Why connectionism

Why connectionism?

What advantages do building connectionist models give you over building other types of models? What disadvantages exist?

Neural Plausibility

Clearly one of the most alluring features of connectionist models is the analog to how neurons in the brain might be wired.

Similarities:

Connectionist units have activation values that are intended to roughly correspond to the firing of a neuron.
Connections between units are modeled on connections between axons and dendrites in that these connections can be inhibitory or excitatory, and they are weighted so that not all connections are of equal strength.
The activation level of a unit, like a neuron, is a function of the net inputs from the units it is connected to.

Pushing the analogy

To try and push the neural analogy as far as possible, some interesting parallels have been proposed:

Many cognitive processes only take a few hundred milliseconds to execute. Since it takes a few milliseconds for a neuron to fire, connectionists argue that a given cognitive operation can involve no more than 100 or so steps. It is claimed that it is easier to meet this limit in a parallel network than in a serial system.

Where neural plausibility fails

The strength of activation of a neuron is reflected in the neuron’s firing rate, whereas the strength of activation of a connectionist unit is represented as some real value.
The way input activation is added up to determine how active a connectionist unit should be is very simple compared to how neurons do it.
Nobody knows in any detail how neurons "know" when to change the strength of their connections to each other. Given that it seems that feed-forward learning algorithms will not allow complex tasks to be learned, the neural plausibility of the best alternate algorithm, back propagation, is in question.

Soft constraints

Tradition rule-based models encode lots of hard constraints. For example, in a production system, whenever the conditions in the LHS of the production are satisfied, the actions in the RHS must be executed.

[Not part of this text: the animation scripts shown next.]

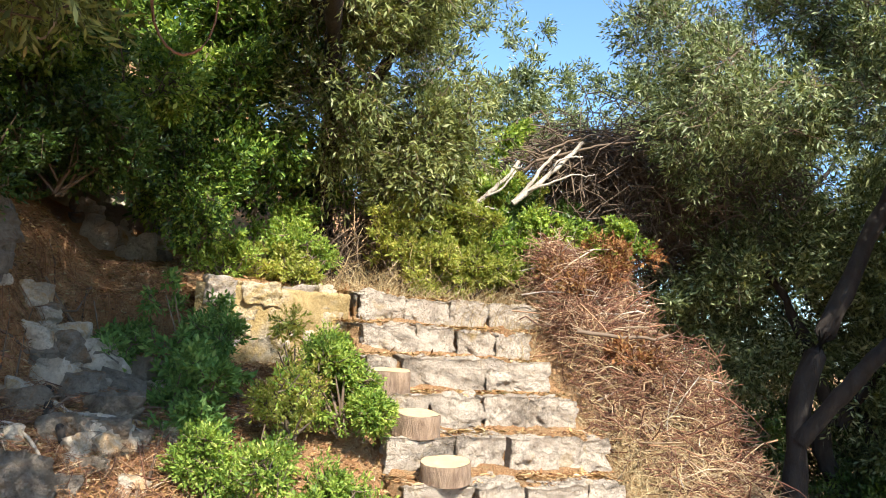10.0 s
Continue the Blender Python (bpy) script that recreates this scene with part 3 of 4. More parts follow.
# each course: joints along the step, and how far single stones are set back
COURSES = (
    ((0.0, 0.40, 0.73, 1.02, 1.38), (0, 0, 0.0, 0.04)),
    ((0.0, 0.33, 0.60, 1.02, 1.42), (0, 0, 0, 0.04)),
    ((0.0, 0.40, 0.68, 1.08, 1.32), (0, 0, 0, 0)),
    ((0.0, 0.42, 0.74, 1.06, 1.46), (0, 0, 0, 0.02)),
    ((0.02, 0.36, 0.72, 1.00, 1.37), (0, 0, 0, 0)),
    ((0.06, 0.26, 0.86, 1.32), (0, 0, 0)),
    ((0.08, 0.48, 0.78, 1.08, 1.36), (0, 0.01, 0, 0)),
    ((0.15, 0.50, 0.84, 1.16, 1.56), (0, 0, 0.02, 0)),
)
for i, (cuts, backs) in enumerate(COURSES):
    for j, (a, b) in enumerate(zip(cuts, cuts[1:])):
        seed = 500 + i * 10 + j
        rr = np.random.default_rng(seed)
        h, d = 0.212 + rr.normal(0, 0.006), 0.36
        me = hewn_mesh("stone", b - a + 0.006, d, h, seed, STEP_STONE, 0.015)
        z = 0.22 + RISE * i - h / 2 + rr.normal(0, 0.006)
        at = on_stairs((a + b) / 2, TREAD * i + d / 2 + backs[j] + rr.normal(0, 0.008), z)
        me.transform(pose(*(at - np.array(stairs.location)), rr.normal(0, 1.2), rr.normal(0, 0.6), 30 + rr.normal(0, 1.0)))
        mesh_part("stone", me, stairs)
    # earth packed into the joints behind the faces
    a, b = cuts[0] + 0.03, cuts[-1] - 0.05
    box = np.array([on_stairs(u_, TREAD * i + v_, z_) for u_ in (a, b) for v_ in (0.085 + max(backs), 0.20) for z_ in (RISE * i + 0.01, RISE * i + 0.195)])
    hang("joint_earth", mesh_from("joint_earth", box, np.array([[0, 1, 5, 4], [2, 6, 7, 3], [1, 3, 7, 5], [0, 2, 3, 1], [4, 5, 7, 6]]), SOIL), stairs, "earth packed in the joints")
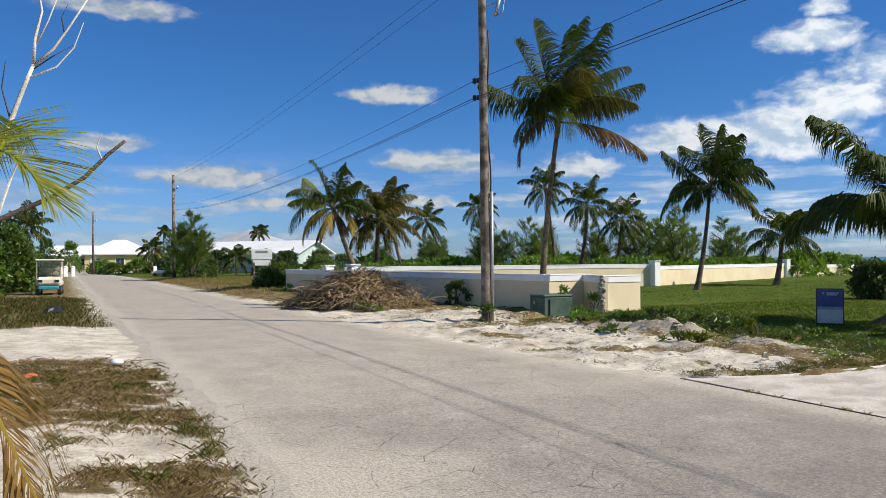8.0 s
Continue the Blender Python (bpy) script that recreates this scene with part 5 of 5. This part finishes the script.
part("seat", Mesh().box(on_cart(0, 0.3, 0.8), (0.55, 1.05, 0.18), CT - 90, bevel=0.06), KERB, cart)
part("backrest", Mesh().box(on_cart(0, 0.62, 1.12), (0.12, 1.05, 0.4), CT - 90, bevel=0.05), KERB, cart)
part("roof", Mesh().box(on_cart(0, 0.0, 1.68), (1.75, 1.2, 0.09), CT - 90, bevel=0.04), CREAM_BODY, cart, "cream canopy roof")
for sx_ in (-0.52, 0.52):
    for sy_ in (-0.78, 0.72):
        part("roof_post", Mesh().tube([on_cart(sx_, sy_ * 1.05, 0.7), on_cart(sx_, sy_, 1.66)], 0.02, 6), CREAM_BODY, cart)
SCREEN = bpy.data.materials.new("tinted_screen")
SCREEN.use_nodes = True
ns = Nodes(SCREEN.node_tree)
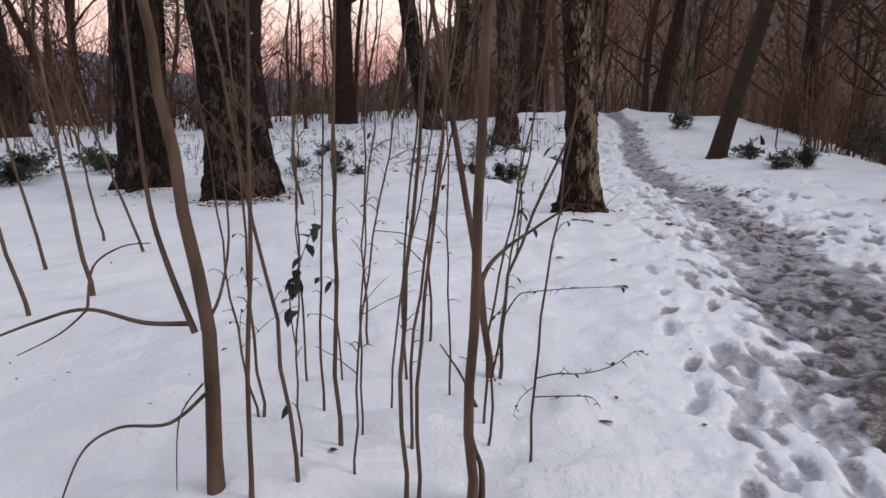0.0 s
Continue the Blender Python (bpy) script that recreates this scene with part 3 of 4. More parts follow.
VARIANTS = [thin_tree(100 + i, 9 + 1.3 * (i % 4), 0.065 + 0.022 * (i % 3), 13, 0.13 + 0.05 * (i % 3)) for i in range(7)]
BRUSH = [bush_geo(200 + i, 9, 1.6 + 0.5 * (i % 3)) for i in range(5)]
rng_w = random.Random(77)

# the nearer thin trees, each one a thing
thin_meshes = []
for i in range(5):
    me = thin_tree(140 + i, 9 + 1.3 * (i % 4), 0.07 + 0.02 * (i % 3), 19, 0.10, 2, 5, 0.17).mesh("thin_tree")
    me.materials.append(WOOD)
    thin_meshes.append(me)


def lone_tree(x, y, k, turn, size):
    ob = new("thin_tree", thin_meshes[k])
    ob.matrix_world = spot(x, y, turn, size)
    return tagged(ob, "slender bare tree with thin branches in snow", "tree", "bare trees at the edge of the wood")


def polar(az, r):
    return r * math.sin(radians(az)), r * math.cos(radians(az))


for i in range(28):
    az = -54 + 55 * (i + rng_w.random()) / 28
    x, y = polar(az, rng_w.uniform(27, 42))
    lone_tree(x, y, i % 5, rng_w.uniform(0, 6.28), rng_w.uniform(0.8, 1.35))
for x, y in ((2.2, 29), (3.0, 26), (7.6, 14.5), (8.0, 10.5), (8.6, 18.5), (7.2, 21.5), (9.4, 13.2), (9.8, 16.5), (10.6, 21.0), (7.9, 7.5), (9.0, 5.5), (10.4, 9.0), (6.7, 24.5), (5.0, 26.5)):
    lone_tree(x, y, rng_w.randrange(5), rng_w.uniform(0, 6.28), rng_w.uniform(0.7, 1.5))

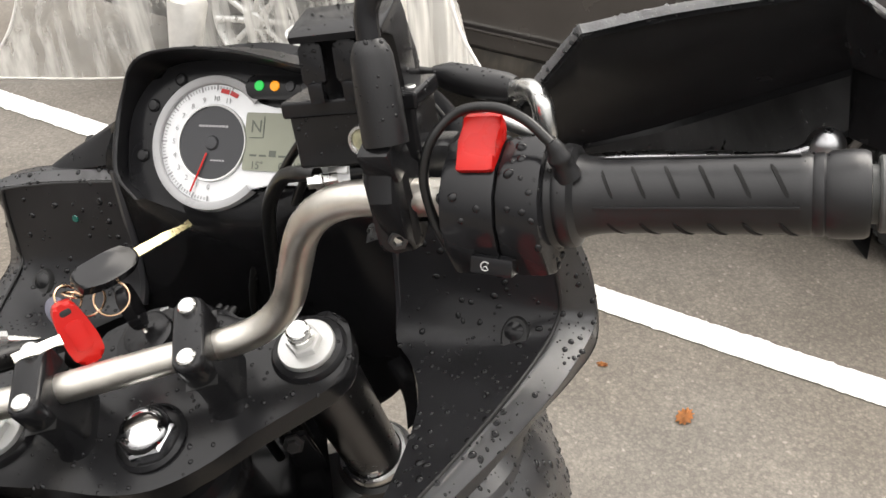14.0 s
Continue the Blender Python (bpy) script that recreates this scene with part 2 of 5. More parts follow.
def turned(p, q, up=(0, 0, 1)):
    """A pose at p whose z looks to q."""
    z = (Vector(q) - Vector(p)).normalized()
    x = Vector(up).cross(z)
    if x.length < 1e-4:
        x = Vector((1, 0, 0))
    x.normalize()
    m = Matrix((x, z.cross(x), z)).transposed().to_4x4()
    m.translation = p
    return m


def box(sx, sy, sz, bevel=0.0, at=(0, 0, 0), seg=2):
    bm = bmesh.new()
    bmesh.ops.create_cube(bm, size=1)
    bm.transform(Matrix.Translation(at) @ Matrix.Diagonal((sx, sy, sz, 1)))
    if bevel:
        bmesh.ops.bevel(bm, geom=bm.edges[:], offset=bevel, segments=seg, profile=0.6, affect="EDGES", clamp_overlap=True)
    return bm


def lathe(profile, seg=32, a0=0.0, a1=360.0):
    """Turns (radius, height) pairs round z."""
    bm = bmesh.new()
    full = abs(a1 - a0) >= 359.9
    steps = seg if full else seg + 1
    rings = []
    for r, z in profile:
        if r < 1e-6:
            rings.append([bm.verts.new((0, 0, z))] * steps)
        else:
            rings.append([bm.verts.new((r * math.cos(radians(a0 + (a1 - a0) * i / seg)), r * math.sin(radians(a0 + (a1 - a0) * i / seg)), z)) for i in range(steps)])
    for a, b in zip(rings, rings[1:]):
        for i in range(seg):
            j = (i + 1) % steps
            vs = list(dict.fromkeys((a[i], a[j], b[j], b[i])))
            if len(vs) > 2:
                bm.faces.new(vs)
    return bm


def spline(pts, steps):
    """Catmull-Rom through the points."""
    pts = [Vector(p) for p in pts]
    out = []
    for i in range(len(pts) - 1):
        p0 = pts[i - 1] if i else pts[0] * 2 - pts[1]
        p1, p2 = pts[i], pts[i + 1]
        p3 = pts[i + 2] if i + 2 < len(pts) else p2 * 2 - p1
        for k in range(steps):
            t = k / steps
            out.append(0.5 * ((2 * p1) + (p2 - p0) * t + (2 * p0 - 5 * p1 + 4 * p2 - p3) * t * t + (3 * p1 - p0 - 3 * p2 + p3) * t ** 3))
    return out + [pts[-1]]


def rounded(pts, radius, steps=8):
    """A polyline with its corners rounded; radius: how far the curve begins before a corner."""
    pts = [Vector(p) for p in pts]
    out = [pts[0]]
    for a, b, c in zip(pts, pts[1:], pts[2:]):
        d = min(radius, (b - a).length * 0.49, (c - b).length * 0.49)
        p, q = b + (a - b).normalized() * d, b + (c - b).normalized() * d
        out += [p * (1 - t) ** 2 + 2 * b * t * (1 - t) + q * t * t for t in (k / steps for k in range(steps + 1))]
    return out + [pts[-1]]


def tube(path, radius, seg=16, caps=True, flat=1.0):
    """A pipe along the path; radius one number or one for each point."""
    path = [Vector(p) for p in path]
    rad = radius if isinstance(radius, (list, tuple)) else [radius] * len(path)
    bm = bmesh.new()
    rings, x = [], None
    for i, p in enumerate(path):
        d = (path[min(i + 1, len(path) - 1)] - path[max(i - 1, 0)]).normalized()
        if x is None:
            x = d.orthogonal().normalized()
        x = (x - x.dot(d) * d).normalized()
        y = d.cross(x)
        rings.append([bm.verts.new(p + rad[i] * (math.cos(a) * x + flat * math.sin(a) * y)) for a in (2 * math.pi * k / seg for k in range(seg))])
    for a, b in zip(rings, rings[1:]):
        for k in range(seg):
            bm.faces.new((a[k], a[(k + 1) % seg], b[(k + 1) % seg], b[k]))
    if caps:
        bm.faces.new(rings[0][::-1])
        bm.faces.new(rings[-1])
    return bm


def plate(outline, thick, bevel=0.0, seg=2):
    """A flat outline in x and y, thick along z, with softened edges."""
    bm = bmesh.new()
    low = [bm.verts.new((x, y, 0)) for x, y in outline]
    high = [bm.verts.new((x, y, thick)) for x, y in outline]
    n = len(outline)
    bm.faces.new(low[::-1])
    bm.faces.new(high)
    for i in range(n):
        bm.faces.new((low[i], low[(i + 1) % n], high[(i + 1) % n], high[i]))
    if bevel:
        rim = [e for e in bm.edges if abs(e.verts[0].co.z - e.verts[1].co.z) < 1e-7]
        bmesh.ops.bevel(bm, geom=rim, offset=bevel, segments=seg, profile=0.6, affect="EDGES", clamp_overlap=True)
    return bm


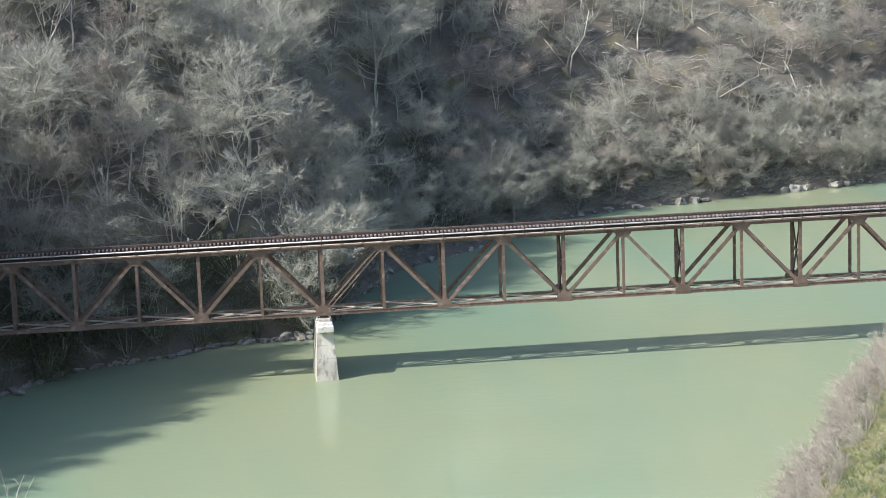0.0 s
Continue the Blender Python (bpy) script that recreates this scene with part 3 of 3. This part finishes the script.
def place_trees():
    rnd = random.Random(11)
    spots = sown(rnd, -46, 120, -30, 180, 4.4, lambda x, y, a, b: 0.8 < a < 56 and off_line(x, y))
    spots = [s for s in spots if not (54 < s[0] < 92 and 9 < s[3] < 27 and rnd.random() < 0.22) and not (-15 < s[0] < -9.5 and 23 < s[1] < 29.5)]      # an open patch of slope
    spots.sort(key=lambda s: s[3])
    spots = [s for s in spots if fold(s[0], s[1], (-7, 44), (19, 116), 8.0) < 0.45 or s[3] < 14 or s[1] < 78][:290]
    for i, (x, y, z, a, b) in enumerate(spots):
        rnd = random.Random(int(x * 500) * 7919 + int(y * 500))
        lean = 0
        if a < 7 and x < 12 and y > 0:
            kind, lean = KINDS[rnd.choice((0, 1, 5))], 11
        elif a < 7:
            kind = KINDS[rnd.choice((4, 5, 0, 4, 3))]
        else:
            kind = KINDS[rnd.choice((0, 1, 2, 3, 5, 6, 1, 0))]
        s = rnd.uniform(0.85, 1.25) * (1.2 if lean else 1.08) * (0.75 if x > 12 else 1)
        if 4 < x < 30 and a < 24 and y > 22:
            s *= 0.85               # smaller trees down in the gully
        elif x < -26 and y < 16:
            s *= 0.45 if y < 1 else 0.85
        if -14 < x < 4 and y > 64:
            s *= 0.75
        if x < 14 and y > 80 and fold(x, y, (-7, 44), (19, 116), 8.0) < 0.45:
            s *= 0.5                # low growth on the brow behind the spur
        # stems lean out over the slope, away from the hill
        m = pose(x, y, z, rnd.uniform(-4, 12) + lean, rnd.uniform(-3, 10) + lean, 0) @ pose(0, 0, 0, 0, 0, rnd.uniform(0, 360)) @ Matrix.Diagonal((s, s, s * rnd.uniform(0.9, 1.1), 1))
        if i < len(KINDS):
            KINDS[i].matrix_basis = m
        else:
            copy_thing(kind, m)
    crest = sown(rnd, -2, 26, 74, 124, 3.9, lambda x, y, a, b: a > 12 and float(fold(x, y, (-7, 44), (19, 116), 8.0)) > 0.45, 6000)
    for x, y, z, a, b in crest[:34]:            # tall pale trees along the spur
        s = rnd.uniform(0.95, 1.3)
        copy_thing(KINDS[rnd.choice((0, 1, 1, 2))], pose(x, y, z, rnd.uniform(0, 14), rnd.uniform(-10, 4), 0) @ pose(0, 0, 0, 0, 0, rnd.uniform(0, 360)) @ Matrix.Scale(s, 4))
    low = sown(rnd, 24, 104, 64, 122, 2.6, lambda x, y, a, b: 0.6 < a < 10, 7000)[:64]
    for x, y, z, a, b in low:
        s = rnd.uniform(0.5, 0.8)
        copy_thing(KINDS[rnd.choice((4, 4, 5, 3))], pose(x, y, z, rnd.uniform(0, 14), rnd.uniform(-6, 8), 0) @ pose(0, 0, 0, 0, 0, rnd.uniform(0, 360)) @ Matrix.Scale(s, 4))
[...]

In a network, the fact that two units are connected can be seen as a constrain on the processing in that network, but it is not a hard constraint. Because units are receiving input from many other units, one connection by itself will not necessarily determine the behavior of a given unit.

Graceful degradation

For the most part, the brain tends to be a pretty reliable machine, particularly when compared with, say, a car or a computer.

Which is not to say that the brain always functions perfectly. It can be damaged, or there can be too many demands on its resources, or too much information can be available for it to process.

When this happens, the brain does not "crash" and ask you to reboot. It simply performs in a sub-optimal fashion. Capabilities don’t disappear, but rather become gradually more limited.

Rule-based systems generally cannot model this graceful degradation. Either a rule exists or it doesn’t, and the rules existence determines whether that particular process can execute or not.

Memory lookup

In a rule-based system, looking up items in memory based on those items’ properties generally involves one of two procedures. Either every item in memory is scanned until a match is found, or some sort of index is scanned to find a related subset of items, and then all of those items are scanned.

In a connectionist system, retrieving items from memory is straightforward and does not require an exhaustive search. In the Jets & Sharks model, it was the use of spreading activation that allowed for the retrieval of either information about specific people, or information about groups of people.

Learning from experience

Connectionist systems have learning, in the form of changing weights, built into them. Rule-based systems have to develop complex procedures for learning new information, and how well they learn is often dependent on the cleverness of the programmer.

However, connectionist systems cannot perform one-trial learning, where something is learned very quickly, rather than in the gradual fashion embodied in current learning algorithms.

Why not always use connectionism?

With all of these advantages, why would anyone ever use anything but connectionist networks? There are a number of reasons people put forth:

This issue of the networks simply being association mechanisms. You put in input and look at the output and train the network to better match the proper outputs, but what is going on in between could be just about anything that satisfies the constraints on the outputs. What does that really tell us about cognition?
Many high-level cognitive processes really seem to be serial and rule-based, e.g., problem solving, grammar, attention.
The neural plausibility argument is not really as strong as some connectionists would have you believe. Back propagation is a perfect example.
Because the neural plausibility argument is, at best, weak, it is by no means clear that even if we can keep building bigger and bigger connectionist networks to solve complex tasks, that these networks would be any more accurate of a reflection of what is actually going on in the brain than rule-based models.

Generally, connectionist models have succeeded in modeling tasks that clearly involve a high degree of parallelism, such as early visual perception, and that need to be able to generate similar outputs from many different inputs, such as object recognition.